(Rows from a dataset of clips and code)

Begin

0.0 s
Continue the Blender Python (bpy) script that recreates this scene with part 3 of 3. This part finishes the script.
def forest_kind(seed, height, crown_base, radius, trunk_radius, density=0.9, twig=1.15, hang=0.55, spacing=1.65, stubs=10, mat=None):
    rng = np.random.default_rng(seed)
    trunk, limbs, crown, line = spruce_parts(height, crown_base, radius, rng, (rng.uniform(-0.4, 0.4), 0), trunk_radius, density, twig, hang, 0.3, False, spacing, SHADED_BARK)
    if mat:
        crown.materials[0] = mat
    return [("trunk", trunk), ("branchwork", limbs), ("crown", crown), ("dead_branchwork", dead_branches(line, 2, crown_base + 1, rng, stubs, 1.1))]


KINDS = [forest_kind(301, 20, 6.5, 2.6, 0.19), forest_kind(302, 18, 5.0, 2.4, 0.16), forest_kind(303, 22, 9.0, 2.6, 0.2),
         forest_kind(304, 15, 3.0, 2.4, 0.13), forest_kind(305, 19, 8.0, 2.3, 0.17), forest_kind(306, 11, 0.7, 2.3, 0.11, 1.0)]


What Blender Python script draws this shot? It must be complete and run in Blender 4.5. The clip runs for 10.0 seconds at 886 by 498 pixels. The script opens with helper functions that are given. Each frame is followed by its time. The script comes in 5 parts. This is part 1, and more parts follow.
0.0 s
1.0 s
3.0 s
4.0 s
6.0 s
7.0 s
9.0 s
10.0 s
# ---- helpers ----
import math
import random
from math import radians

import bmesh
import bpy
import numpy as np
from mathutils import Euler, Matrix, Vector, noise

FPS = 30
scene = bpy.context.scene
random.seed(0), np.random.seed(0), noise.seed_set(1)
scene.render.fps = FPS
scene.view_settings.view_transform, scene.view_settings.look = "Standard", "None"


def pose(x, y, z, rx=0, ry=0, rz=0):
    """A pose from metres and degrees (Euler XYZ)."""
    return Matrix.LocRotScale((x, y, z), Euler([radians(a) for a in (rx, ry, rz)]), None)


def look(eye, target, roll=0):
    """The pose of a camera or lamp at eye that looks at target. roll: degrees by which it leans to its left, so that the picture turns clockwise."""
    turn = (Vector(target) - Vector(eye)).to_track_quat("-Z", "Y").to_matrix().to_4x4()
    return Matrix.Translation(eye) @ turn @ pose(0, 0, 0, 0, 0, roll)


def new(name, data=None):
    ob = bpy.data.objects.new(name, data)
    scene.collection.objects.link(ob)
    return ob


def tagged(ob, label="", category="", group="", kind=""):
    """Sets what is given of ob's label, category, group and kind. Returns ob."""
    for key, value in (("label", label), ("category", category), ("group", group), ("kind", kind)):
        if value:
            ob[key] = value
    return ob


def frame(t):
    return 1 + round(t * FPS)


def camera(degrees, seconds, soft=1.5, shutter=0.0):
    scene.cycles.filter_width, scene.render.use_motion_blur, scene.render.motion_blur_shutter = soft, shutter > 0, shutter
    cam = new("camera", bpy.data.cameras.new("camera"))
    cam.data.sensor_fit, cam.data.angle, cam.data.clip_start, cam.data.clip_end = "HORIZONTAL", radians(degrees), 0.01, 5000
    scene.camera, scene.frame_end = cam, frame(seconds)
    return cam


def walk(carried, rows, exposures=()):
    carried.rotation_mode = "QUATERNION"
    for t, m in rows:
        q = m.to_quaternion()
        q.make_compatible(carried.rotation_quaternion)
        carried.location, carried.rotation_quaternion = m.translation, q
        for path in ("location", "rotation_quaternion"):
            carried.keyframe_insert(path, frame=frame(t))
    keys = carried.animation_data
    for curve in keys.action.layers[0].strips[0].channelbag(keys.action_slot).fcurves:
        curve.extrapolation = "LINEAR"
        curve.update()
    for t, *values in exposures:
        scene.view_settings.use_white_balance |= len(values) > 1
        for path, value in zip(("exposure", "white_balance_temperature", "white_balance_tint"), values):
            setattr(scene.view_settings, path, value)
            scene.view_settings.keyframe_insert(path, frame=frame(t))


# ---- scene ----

End

Exactly reproduce every line of the records.

0.0 s
Continue the Blender Python (bpy) script that recreates this scene with part 3 of 3. This part finishes the script.
def forest_kind(seed, height, crown_base, radius, trunk_radius, density=0.9, twig=1.15, hang=0.55, spacing=1.65, stubs=10, mat=None):
    rng = np.random.default_rng(seed)
    trunk, limbs, crown, line = spruce_parts(height, crown_base, radius, rng, (rng.uniform(-0.4, 0.4), 0), trunk_radius, density, twig, hang, 0.3, False, spacing, SHADED_BARK)
    if mat:
        crown.materials[0] = mat
    return [("trunk", trunk), ("branchwork", limbs), ("crown", crown), ("dead_branchwork", dead_branches(line, 2, crown_base + 1, rng, stubs, 1.1))]


KINDS = [forest_kind(301, 20, 6.5, 2.6, 0.19), forest_kind(302, 18, 5.0, 2.4, 0.16), forest_kind(303, 22, 9.0, 2.6, 0.2),
         forest_kind(304, 15, 3.0, 2.4, 0.13), forest_kind(305, 19, 8.0, 2.3, 0.17), forest_kind(306, 11, 0.7, 2.3, 0.11, 1.0)]


What Blender Python script draws this shot? It must be complete and run in Blender 4.5. The clip runs for 10.0 seconds at 886 by 498 pixels. The script opens with helper functions that are given. Each frame is followed by its time. The script comes in 5 parts. This is part 1, and more parts follow.
0.0 s
1.0 s
3.0 s
4.0 s
6.0 s
7.0 s
9.0 s
10.0 s
# ---- helpers ----
import math
import random
from math import radians

import bmesh
import bpy
import numpy as np
from mathutils import Euler, Matrix, Vector, noise

FPS = 30
scene = bpy.context.scene
random.seed(0), np.random.seed(0), noise.seed_set(1)
scene.render.fps = FPS
scene.view_settings.view_transform, scene.view_settings.look = "Standard", "None"


def pose(x, y, z, rx=0, ry=0, rz=0):
    """A pose from metres and degrees (Euler XYZ)."""
    return Matrix.LocRotScale((x, y, z), Euler([radians(a) for a in (rx, ry, rz)]), None)


def look(eye, target, roll=0):
    """The pose of a camera or lamp at eye that looks at target. roll: degrees by which it leans to its left, so that the picture turns clockwise."""
    turn = (Vector(target) - Vector(eye)).to_track_quat("-Z", "Y").to_matrix().to_4x4()
    return Matrix.Translation(eye) @ turn @ pose(0, 0, 0, 0, 0, roll)


def new(name, data=None):
    ob = bpy.data.objects.new(name, data)
    scene.collection.objects.link(ob)
    return ob


def tagged(ob, label="", category="", group="", kind=""):
    """Sets what is given of ob's label, category, group and kind. Returns ob."""
    for key, value in (("label", label), ("category", category), ("group", group), ("kind", kind)):
        if value:
            ob[key] = value
    return ob


def frame(t):
    return 1 + round(t * FPS)


def camera(degrees, seconds, soft=1.5, shutter=0.0):
    scene.cycles.filter_width, scene.render.use_motion_blur, scene.render.motion_blur_shutter = soft, shutter > 0, shutter
    cam = new("camera", bpy.data.cameras.new("camera"))
    cam.data.sensor_fit, cam.data.angle, cam.data.clip_start, cam.data.clip_end = "HORIZONTAL", radians(degrees), 0.01, 5000
    scene.camera, scene.frame_end = cam, frame(seconds)
    return cam


def walk(carried, rows, exposures=()):
    carried.rotation_mode = "QUATERNION"
    for t, m in rows:
        q = m.to_quaternion()
        q.make_compatible(carried.rotation_quaternion)
        carried.location, carried.rotation_quaternion = m.translation, q
        for path in ("location", "rotation_quaternion"):
            carried.keyframe_insert(path, frame=frame(t))
    keys = carried.animation_data
    for curve in keys.action.layers[0].strips[0].channelbag(keys.action_slot).fcurves:
        curve.extrapolation = "LINEAR"
        curve.update()
    for t, *values in exposures:
        scene.view_settings.use_white_balance |= len(values) > 1
        for path, value in zip(("exposure", "white_balance_temperature", "white_balance_tint"), values):
            setattr(scene.view_settings, path, value)
            scene.view_settings.keyframe_insert(path, frame=frame(t))


# ---- scene ----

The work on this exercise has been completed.